Indonesian volcanoes get ready to blow

Mt. Batur

Mt. Batur

Many parts of Indonesia are located in an area called the Pacific Ring of Fire, a large portion of the Pacific Ocean which has intense volcanic activity and which is also prone to earthquakes. The pacific Ring of Fire forms a massive half circle beginning around New Zealand in the southeast, and moving up various island groups to Japan, then moving westwards to include much of Indonesia.

There is an international ranking system which determines each volcano’s perceived level of activity.  This classification ranges from “Level 1” normal status, meaning it is reasonably benign, to a “Level 2” which means beware there could be activity.  Next is “active” which is “Level 3” – a standby rating meaning that the volcano could erupt at any time, then there is a full alert at “Level 4”, which indicates that a volcano is most likely to erupt.

Indonesia has 59 volcanoes, of which 21 are active, that have erupted in the past year.  Not all eruptions are disastrous, and most are well contained within the volcanoes caldera, but where there’s smoke or steam, there could be the possibility of larger eruptions.

Of the 21 active Indonesian volcanoes, 18 have been put on alert.

The 18 volcanoes on Level 2 alert include Papandayan in West Java, Slamet in Yogyakarta, Merapi in Central Java and Semeru and Bromo in East Java.  Other volcanoes on Level 2 alert include Talang in West Sumatra, Kaba in Bengkulu, Kerinci in Jambi and Anak Krakatau in the Sunda Strait, between Sumatra and Java. Anak Krakatau is the remnant of Krakatau, whose violent eruption in August 1883 killed an estimated 40,000 people and was heard up to 5,000 kilometres away.  Of these, Mt Bromo is a popular tourist destination, with thousands each year climbing its slopes in darkness in order to view the glorious sunrise from near the top of the volcano.

In the east of the country, the Level 2 volcanoes are Batur in Bali, Sangeang Api and Rinjani in West Nusa Tenggara, Egon and Rokatenda in East Nusa Tenggara, Soputan and Lokon in North Sulawesi, and Dukono and Gamalama in North Maluku.  Mt Batur on Bali, near the town of Kintamani is also a very popular tourist destination, particularly with day trippers and hikers.

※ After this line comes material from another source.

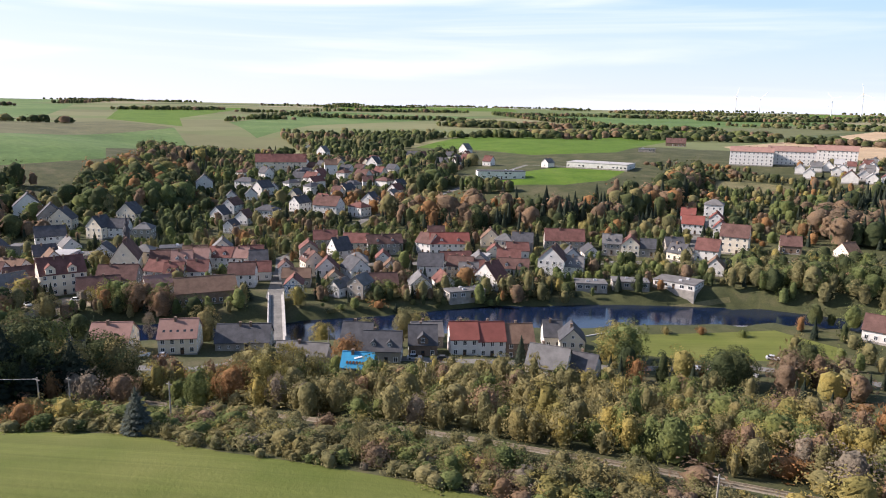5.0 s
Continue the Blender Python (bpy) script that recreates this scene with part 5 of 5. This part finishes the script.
WOOD = [wood_set(560, 0.025, 8, 4, 420, 26, 0.55), wood_set(190, 0.032, 8, 4, 130, 18, 0.58), wood_set(34, 0.06, 7, 4, 26, 12, 0.78), wood_set(5, 0.1, 6, 3, 10, 5, 0.9), wood_set(200, 0.038, 6, 3, 200, 14)]
MIXES = dict(
    autumn=dict(oak=.22, green=.27, olive=.3, yellow=.05, orange=.03, rust=.08, twig=.02, fir=.03), dark=dict(oak=.42, green=.2, olive=.12, yellow=.02, rust=.1, fir=.14), south=dict(oak=.2, olive=.28, rust=.28, green=.12, orange=.03, twig=.09), valley=dict(oak=.26, olive=.28, rust=.22, twig=.14, green=.1), hill=dict(oak=.36, green=.2, fir=.2, olive=.1, rust=.1, orange=.04), clump=dict(oak=.46, fir=.3, green=.16, olive=.08), edge=dict(oak=.42, green=.3, olive=.14, rust=.14), grove=dict(oak=.6, green=.2, rust=.2), park=dict(oak=.36, green=.26, olive=.14, yellow=.08, orange=.08, rust=.08), slope=dict(fir=.3, oak=.28, rust=.2, orange=.06, olive=.16),
    rusty=dict(oak=.24, green=.2, olive=.3, yellow=.02, orange=.01, rust=.19, twig=.02, fir=.02), willow=dict(olive=.2, green=.26, oak=.46, yellow=.03, rust=.05), brown=dict(olive=.4, rust=.2, green=.2, oak=.14, twig=.06), scrub=dict(olive=.5, green=.22, yellow=.15, rust=.07, orange=.02, twig=.04),
    firs=dict(fir=.66, oak=.16, green=.1, olive=.04, yellow=.04), thicket=dict(olive=.5, green=.2, rust=.14, twig=.04, yellow=.12), deep=dict(oak=.42, fir=.48, rust=.1), garden=dict(green=.26, oak=.14, olive=.2, fir=.2, rust=.1, yellow=.05, orange=.05), far=dict(oak=.48, green=.24, olive=.18, rust=.1))
WOODS = [  # outline, gap, least and most height, mixture, fineness, near trees as things
    ([(-20, 194), (-30, 184), (-38, 171), (-52, 149), (-56, 122), (-62, 110), (-70, 107), (-91, 80), (-114, 51), (-131, 37), (-140, 16), (-150, 6), (-185, 14), (-192, 40), (-186, 62), (-180, 84), (-168, 112), (-152, 150), (-110, 172), (-70, 195), (-40, 204)], 4.2, 4.5, 9.5, "scrub", 0, 120),
    ([(-138, -34), (-128, -52), (-143, -70), (-165, -74), (-192, -78), (-200, -60), (-186, -34), (-170, -20), (-160, 4), (-150, 10), (-146, -4)], 4.0, 5, 11.5, "firs", 0, 60),
    ([(-160, -6), (-190, -30), (-203, -48), (-222, -45), (-234, -28), (-226, -8), (-210, 12), (-190, 6), (-170, 12), (-156, 10)], 8.0, 4, 10, "garden", 0, 30),
    ([(-161, 1), (-164, 20), (-180, 32), (-197, 20), (-190, 6), (-172, -3)], 4.6, 11, 18, "clump", 0, 30),
    ([(-205, -84), (-216, -92), (-240, -113), (-262, -160), (-278, -140), (-262, -60), (-252, -22), (-244, -26), (-224, -56), (-208, -66)], 6.4, 9, 15, "autumn", 0, 40),
    ([(-225, -245), (-212, -205), (-250, -213), (-223, -153), (-236, -128), (-262, -160), (-296, -230), (-325, -300), (-300, -330), (-240, -310), (-218, -250)], 6.6, 10, 16, "autumn", 0, 0),
    ([(-130, -290), (-172, -288), (-213, -311), (-240, -307), (-300, -330), (-328, -310), (-350, -350), (-430, -470), (-420, -640), (-60, -640), (-60, -330)], 9.0, 13, 20, "south", 1, 0),
    ([(-355, -295), (-400, -270), (-455, -246), (-500, -258), (-561, -330), (-640, -400), (-780, -466), (-879, -516), (-1149, -815), (-1148, -1039), (-1158, -1159), (-900, -1200), (-600, -800), (-473, -556), (-440, -470)], 10.0, 12, 20, "south", 1, 0),
    ([(-452, -147), (-498, -169), (-573, -193), (-647, -212), (-584, -166), (-545, -129), (-540, -98), (-564, -72), (-553, -44), (-519, -80), (-486, -111)], 8.0, 13, 19, "grove", 1, 0),
    ([(-488, -20), (-463, 2), (-482, 48), (-562, 57), (-609, 46), (-626, 20), (-587, -7), (-560, -20)], 8.0, 13, 20, "park", 1, 0),
    ([(-436, 165), (-398, 161), (-368, 178), (-367, 208), (-365, 240), (-344, 264), (-343, 298), (-377, 349), (-440, 420), (-450, 400), (-394, 336), (-393, 304), (-386, 268), (-400, 236), (-411, 215), (-428, 194)], 6.5, 10, 17, "slope", 1, 0),
    ([(-278, 355), (-245, 385), (-224, 402), (-195, 442), (-166, 444), (-120, 450), (-50, 492), (32, 505), (90, 535), (110, 620), (75, 585), (20, 585), (-63, 558), (-103, 545), (-144, 532), (-206, 572), (-247, 512), (-318, 500), (-329, 462), (-316, 395)], 7.0, 13, 20, "deep", 1, 0),
    ([(-90, 470), (32, 505), (90, 535), (110, 620), (75, 585), (20, 585), (-63, 558), (-103, 545)], 9.0, 13, 19, "rusty", 1, 0),
    ([(-228, 272), (-205, 290), (-150, 345), (-80, 402), (-40, 425), (-30, 442), (-60, 450), (-110, 408), (-140, 394), (-185, 348), (-220, 315)], 5.2, 8, 14, "willow", 0, 0),
    ([(-196, 248), (-160, 262), (-105, 305), (-55, 362), (0, 398), (45, 420), (30, 440), (-60, 395), (-140, 330)], 5.6, 7, 12, "willow", 0, 0),
    ([(92, 354), (111, 324), (132, 294), (114, 205), (101, 150), (95, 40), (150, 40), (155, 236), (150, 320), (143, 424), (120, 500), (95, 400)], 6.4, 14, 20, "edge", 0, 0),
    ([(60, 490), (130, 520), (200, 560), (330, 560), (420, 640), (800, 700), (900, 1000), (618, 990), (548, 960), (423, 860), (348, 846), (271, 819), (172, 684), (90, 530)], 10.5, 12, 18, "brown", 1, 0),
    ([(180, 240), (180, 330), (160, 420), (200, 470), (330, 500), (420, 380), (300, 220)], 11.0, 8, 13, "brown", 1, 0),
    ([(-24, 186), (10, 180), (22, 212), (28, 290), (85, 365), (120, 432), (60, 440), (20, 415), (-60, 350), (-120, 290), (-70, 250), (-40, 215)], 7.2, 6, 12, "autumn", 0, 0),
    ([(-40, 208), (-70, 198), (-110, 176), (-150, 152), (-185, 125), (-182, 160), (-165, 205), (-190, 245), (-150, 262), (-110, 300), (-70, 250)], 9.0, 5, 11, "garden", 0, 0),
    ([(-275, 90), (-262, 130), (-256, 200), (-232, 262), (-270, 310), (-330, 340), (-360, 250), (-370, 180), (-360, 90)], 5.9, 5, 11, "garden", 1, 0),
    ([(-300, -60), (-283, -14), (-276, 30), (-270, 60), (-360, 80), (-400, 80), (-400, -60), (-360, -140), (-310, -140)], 6.0, 5, 10, "garden", 1, 0),
    ([(-420, -60), (-410, 100), (-420, 170), (-470, 200), (-560, 240), (-780, 280), (-790, 60), (-600, 56), (-480, 50), (-470, -20)], 6.6, 4, 10.5, "hill", 1, 0),
    ([(-400, -60), (-390, -140), (-420, -260), (-540, -250), (-560, -200), (-460, -140), (-480, -100), (-500, -60)], 7.2, 6, 12, "dark", 1, 0),
    ([(-350, 340), (-340, 430), (-400, 470), (-470, 470), (-520, 420), (-440, 400), (-378, 352)], 6.5, 2.5, 7, "garden", 1, 0),
    ([(-340, 560), (-380, 490), (-470, 520), (-440, 600), (-330, 640)], 12.0, 5, 9, "garden", 1, 0),
    # undergrowth of the railway slope
    ([(-24, 190), (-28, 180), (-36, 167), (-50, 147), (-54, 122), (-58, 104), (-63, 106), (-69, 103), (-90, 76), (-113, 47), (-129, 34), (-137, 14), (-150, 30), (-128, 60), (-104, 88), (-84, 118), (-66, 126), (-62, 152), (-34, 194)], 2.3, 1.6, 3.3, "thicket", 0, 0),
    ([(-110, 402), (-45, 446), (30, 482), (100, 512), (150, 560), (90, 535), (32, 503), (-50, 490), (-120, 450)], 7.5, 8, 14, "autumn", 0, 0), ([(-40, 398), (20, 424), (60, 446), (110, 440), (90, 400), (40, 400)], 7.0, 6, 11, "willow", 0, 0),
    ([(32, 222), (36, 280), (70, 325), (72, 290), (58, 225)], 7.0, 1.5, 4.0, "autumn", 0, 0),
    ([(-345, 302), (-300, 312), (-275, 347), (-316, 395), (-329, 460), (-318, 500), (-390, 470), (-400, 400), (-380, 352)], 6.8, 4, 10, "garden", 0, 0),
    ([(-260, -100), (-258, -40), (-252, 0), (-248, 14), (-240, 14), (-243, -4), (-247, -30), (-248, -70)], 5.4, 7, 12, "autumn", 0, 0),
    ([(-420, -40), (-400, -60), (-440, -130), (-500, -120), (-540, -100), (-500, -30), (-480, -20)], 7.0, 8, 15, "dark", 0, 0),
    ([(-274, -150), (-290, -205), (-335, -296), (-316, -306), (-262, -205), (-250, -150)], 5.0, 10, 15, "autumn", 0, 0), ([(-384, -376), (-428, -442), (-545, -640), (-500, -640), (-400, -450), (-362, -385)], 6.0, 14, 20, "autumn", 0, 0),
    ([(-406, -370), (-456, -448), (-580, -636), (-620, -620), (-490, -430), (-430, -350)], 6.5, 11, 16, "south", 0, 0), ([(-318, -190), (-368, -295), (-392, -330), (-410, -310), (-385, -280), (-332, -180)], 6.0, 8, 13, "autumn", 0, 0),
    ([(-232, 268), (-258, 282), (-264, 312), (-232, 338), (-195, 368), (-170, 360), (-210, 300)], 5.6, 7, 12, "willow", 0, 0),
    ([(-345, 70), (-340, 150), (-372, 195), (-425, 175), (-435, 110), (-400, 76)], 5.4, 4, 9, "garden", 0, 0), ([(-242, 264), (-222, 270), (-196, 300), (-168, 336), (-185, 352), (-228, 314), (-250, 285)], 4.6, 7, 12, "willow", 0, 0),
    ([(-266, 92), (-259, 130), (-254, 200), (-240, 245), (-250, 255), (-268, 205), (-274, 130), (-280, 94)], 5.2, 2, 6, "garden", 0, 0),
    ([(-470, 200), (-440, 240), (-436, 262), (-500, 225), (-600, 300), (-660, 300), (-640, 250), (-540, 215)], 7.0, 8, 14, "dark", 0, 0),
    # both banks
    ([(-302, -110), (-292, -40), (-282, 20), (-270, 62), (-277, 68), (-304, 24), (-314, -36), (-326, -110)], 4.6, 5, 11, "autumn", 0, 0),
    ([(-266, -110), (-257, -40), (-250, 0), (-242, 0), (-246, -40), (-254, -110)], 4.6, 10, 16, "autumn", 0, 0), ([(20, 480), (60, 478), (170, 516), (330, 556), (560, 656), (620, 700), (420, 640), (330, 580), (200, 572), (130, 540), (60, 508)], 5.6, 8, 14, "rusty", 0, 0),
    ([(-252, -30), (-244, 10), (-241, 20), (-236, 16), (-244, -20)], 5.5, 6, 11, "willow", 0, 0), ([(-294, -70), (-292, -22), (-282, -16), (-282, 22), (-290, 38), (-280, 40), (-274, 10), (-280, -60)], 6.5, 6, 11, "autumn", 0, 0),
    ([(-300, -70), (-345, -190), (-330, -230), (-306, -190), (-290, -120)], 7.0, 8, 13, "autumn", 0, 0),
    ([(-258, 130), (-252, 200), (-262, 205), (-290, 190), (-275, 130)], 7.0, 4, 8, "garden", 0, 0), ([(-285, 95), (-300, 95), (-300, 140), (-270, 140), (-268, 110)], 7.0, 5, 10, "garden", 0, 0),
    ([(900, 3500), (1700, 3300), (2600, 3600), (2500, 4400), (800, 4400)], 34.0, 14, 20, "far", 2, 0),
    # groves and far woods
    ([(-585, -285), (-640, -348), (-830, -476), (-836, -466), (-650, -338), (-600, -278)], 11.0, 9, 14, "grove", 1, 0), ([(-600, -300), (-655, -322), (-835, -448), (-830, -440), (-650, -310)], 16.0, 8, 12, "grove", 1, 0),
    ([(-770, -230), (-830, -340), (-930, -310), (-900, -230), (-800, -190)], 9.0, 14, 21, "grove", 1, 0), ([(-660, -200), (-700, -160), (-740, -200), (-700, -240)], 9.0, 10, 14, "dark", 1, 0),
    ([(-640, 20), (-760, 10), (-860, 90), (-900, 190), (-760, 110), (-660, 60)], 9.0, 10, 15, "dark", 1, 0),
    ([(-780, 280), (-980, 420), (-1100, 400), (-1150, 200), (-900, 190)], 13.0, 9, 14, "far", 2, 0),
    ([(-900, -530), (-1300, -600), (-1480, -880), (-1280, -1270), (-900, -1300), (-730, -900)], 14.0, 14, 22, "valley", 2, 0), ([(-420, -650), (-560, -720), (-720, -900), (-850, -1300), (-500, -1450), (-100, -1300), (0, -650)], 14.0, 14, 22, "valley", 2, 0),
    ([(330, 900), (460, 1010), (900, 1010), (1200, 1300), (900, 1500), (600, 1300), (430, 1000)], 12.0, 12, 17, "far", 2, 0), ([(-130, 830), (-60, 820), (340, 900), (350, 1000), (-20, 1000)], 11.0, 11, 16, "far", 2, 0),
    ([(-190, 660), (-170, 940), (-450, 1200), (-430, 860), (-470, 640), (-330, 650)], 26.0, 6, 11, "far", 2, 0),
    ([(-1250, 1780), (-1500, 1850), (-900, 1830), (-560, 1600), (-540, 1570), (-890, 1775)], 14.0, 10, 15, "far", 2, 0), ([(-560, 1560), (-440, 1230), (-200, 1400), (-300, 1500)], 22.0, 8, 13, "far", 2, 0),
    ([(-1340, 900), (-2100, 1000), (-2150, 1060), (-1350, 960)], 13.0, 10, 15, "far", 2, 0), ([(-1500, 130), (-2300, 480), (-2350, 540), (-1480, 190)], 15.0, 10, 15, "far", 2, 0),
    ([(-2600, 560), (-3700, 860), (-3700, 1000), (-2600, 640)], 24.0, 12, 18, "far", 2, 0), ([(-2700, -330), (-3900, -260), (-3900, -140), (-2700, -250)], 24.0, 12, 18, "far", 2, 0),
    ([(-2000, -1500), (-2700, -1900), (-2900, -1700), (-2100, -1350)], 22.0, 12, 18, "far", 2, 0), ([(-300, -2300), (-1300, -3050), (-1300, -3300), (-200, -2600)], 24.0, 12, 18, "far", 2, 0),
    ([(-300, 3600), (800, 3300), (900, 3500), (-300, 3900)], 26.0, 12, 18, "far", 2, 0), ([(-900, 2520), (-200, 2620), (-200, 2700), (-950, 2620)], 18.0, 12, 18, "far", 2, 0),
]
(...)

According to the Jakarta Globe newspaper, of the three volcanoes listed as being on Level 3 one is Mount Sinabung in North Sumatra, which began erupting on Aug. 29 after lying dormant for 400 years. Its last major eruption, on Sept. 7, spewed volcanic ash more than 5,000 meters into the atmosphere. Most of the villagers who were evacuated after the initial eruption have since been allowed to return to their homes.

The two other volcanoes on Level 3 alert are Mount Karangetang on Siau Island in North Sulawesi and Mount Ibu on Halmahera Island in North Maluku. Karangetang is considered the most active volcano in the archipelago, with 41 major eruptions since 1675. Its last eruption, on Aug. 6, is believed to have killed four people. Mt Ibu has been experiencing ongoing eruptions since April 5, 2008, feeding a lava flow down one side of the mountain.